───── RECORDED INFORMATION

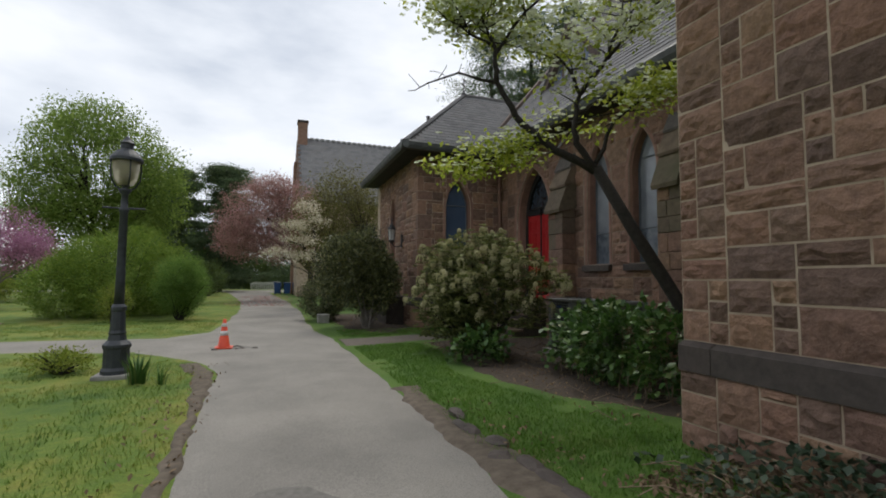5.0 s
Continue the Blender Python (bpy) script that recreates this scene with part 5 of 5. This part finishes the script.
# ---- lamp post, cone and small things outdoors ----
def lamp_post(place):
    x = y = 0.0
    root = empty("lamp_post", "dark grey cast-iron lamp post with a glazed lantern on the lawn", "lamp post")
    part("plinth", box_bm((x - 0.24, y - 0.24, -0.05), (x + 0.24, y + 0.24, 0.05), 0.02), CONCRETE, root, "pale concrete footing")
    bm = bmesh.new()
    lathe(bm, [(0.19, 0.05), (0.19, 0.10), (0.165, 0.14), (0.165, 0.40), (0.18, 0.42), (0.18, 0.46), (0.12, 0.52), (0.105, 0.60), (0.115, 0.62), (0.10, 0.66), (0.085, 0.92), (0.10, 0.95), (0.10, 0.99), (0.075, 1.03)], (x, y, 0), 12)
    part("base", bm, LAMPIRON, root, smooth=False)
    bm = bmesh.new()
    lathe(bm, [(0.068, 1.03), (0.06, 1.4), (0.052, 2.35), (0.065, 2.37), (0.065, 2.41), (0.048, 2.44), (0.045, 2.62), (0.075, 2.66), (0.09, 2.70)], (x, y, 0), 12)
    part("post", bm, LAMPIRON, root, smooth=True)
    bm = bmesh.new()
    tube(bm, [(x - 0.27, y, 2.42), (x + 0.27, y, 2.42)], 0.014, 6)
    part("ladder_bar", bm, LAMPIRON, root)
    bm = bmesh.new()
    lathe(bm, [(0.10, 2.76), (0.15, 2.85), (0.172, 3.0), (0.172, 3.10), (0.16, 3.12)], (x, y, 0), 16)
    part("globe", bm, LAMPGLASS, root, "hazy yellowed glass", True)
    for k in range(4):
        a = k * math.pi / 2 + 0.5
        pts = [(0.06, 2.69), (0.13, 2.74), (0.185, 2.85), (0.195, 3.0), (0.19, 3.13)]
        bm = bmesh.new()
        tube(bm, [(x + r * math.cos(a), y + r * math.sin(a), z) for r, z in pts], 0.011, 6)
        part("frame_bar", bm, LAMPIRON, root)
    bm = bmesh.new()
    lathe(bm, [(0.215, 3.11), (0.215, 3.15), (0.19, 3.19), (0.13, 3.26), (0.085, 3.29), (0.085, 3.36), (0.10, 3.38), (0.06, 3.42), (0.03, 3.47), (0.01, 3.49)], (x, y, 0), 16)
    part("cap", bm, LAMPIRON, root, smooth=False)
    bm = bmesh.new()
    lathe(bm, [(0.03, 2.7), (0.05, 2.75), (0.045, 2.88), (0.02, 2.92)], (x, y, 0), 8)
    part("burner", bm, LAMPIRON, root)
    root.matrix_basis = Matrix.Translation((place[0], place[1], 0)) @ Matrix.Scale(0.945, 4)


LAMPGLASS, lg_nt, lg_b = mat_base("hazy_lamp_glass", 0.25)
lg_b.inputs["Base Color"].default_value = (0.55, 0.5, 0.38, 1)
lg_b.inputs["Transmission Weight"].default_value = 0.55
lg_b.inputs["IOR"].default_value = 1.1
lamp_post((-2.5, 14.45))

ORANGE = plain_mat("faded_orange_plastic", (0.62, 0.055, 0.02), (0.75, 0.09, 0.03), 6.0, 0.5, bump_s=0.05)
WHITEBAND = plain_mat("white_reflective_band", (0.6, 0.6, 0.58), (0.75, 0.75, 0.73), 20.0, 0.4, bump_s=0)
cone = empty("traffic_cone", "orange traffic cone with white bands standing on the drive", "traffic cone")
CX, CY = -1.35, 16.7
part("base", box_bm((CX - 0.155, CY - 0.155, 0.028), (CX + 0.155, CY + 0.155, 0.055), 0.01), ORANGE, cone)
bm = bmesh.new()
lathe(bm, [(0.115, 0.055), (0.105, 0.065), (0.026, 0.565), (0.018, 0.57)], (CX, CY, 0), 18)
part("cone_body", bm, ORANGE, cone, smooth=True)
for z0, z1 in ((0.27, 0.35), (0.43, 0.495)):
    f = lambda z: 0.105 + (0.026 - 0.105) * (z - 0.065) / 0.5 + 0.002
    bm = bmesh.new()
    lathe(bm, [(f(z0), z0), (f(z1), z1)], (CX, CY, 0), 18)
    part("white_band", bm, WHITEBAND, cone, "white band", True)
bm = bmesh.new()
vs_ = [bm.verts.new((CX + 0.12 + (0.36 + 0.1 * noise.noise(Vector((a * 2, 3, 1)))) * math.cos(a), CY - 0.02 + (0.25 + 0.1 * noise.noise(Vector((a * 2, 7, 1)))) * math.sin(a), 0.0295)) for a in np.linspace(0, 6.283, 26, endpoint=False)]
bm.faces.new(vs_)
tagged(obj("broken_asphalt", bm, PATCH), "dark broken spot in the asphalt under the cone", "patch", "", "structure")
rr = random.Random(4)
for k in range(9):
    a, d = rr.uniform(0, 6.28), rr.uniform(0.2, 0.5)
    bm = bmesh.new()
    bmesh.ops.create_icosphere(bm, subdivisions=1, radius=rr.uniform(0.02, 0.05), matrix=Matrix.Translation((CX + 0.15 + d * math.cos(a), CY + d * 0.7 * math.sin(a), 0.035)) @ Matrix.Diagonal((1.3, 1, 0.5, 1)))
    tagged(obj("asphalt_chunk", bm, PATCH), "loose chunk of broken asphalt by the cone", "rubble", "asphalt chunks")

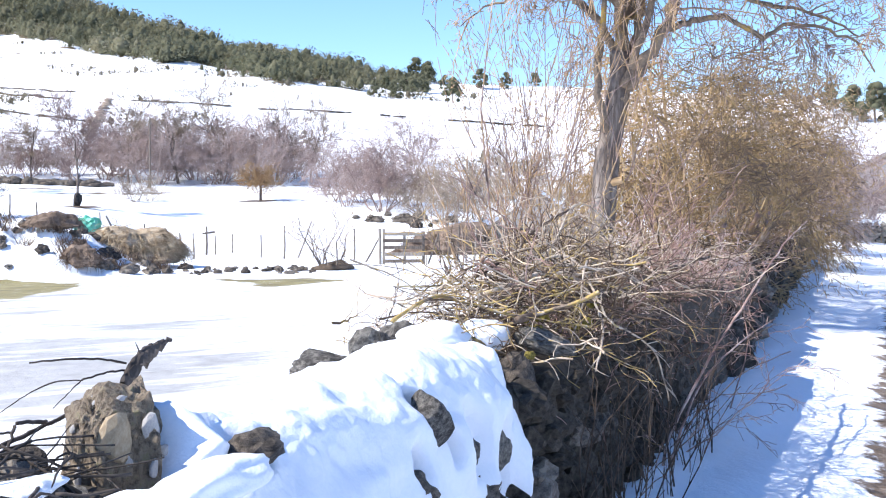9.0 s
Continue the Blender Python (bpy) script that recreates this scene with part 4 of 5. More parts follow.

──────────

**STATED GOAL**. Examine the data above and state how many of its lines contain the word "Continue", with no further remarks.

**ANSWER IN FULL**. 2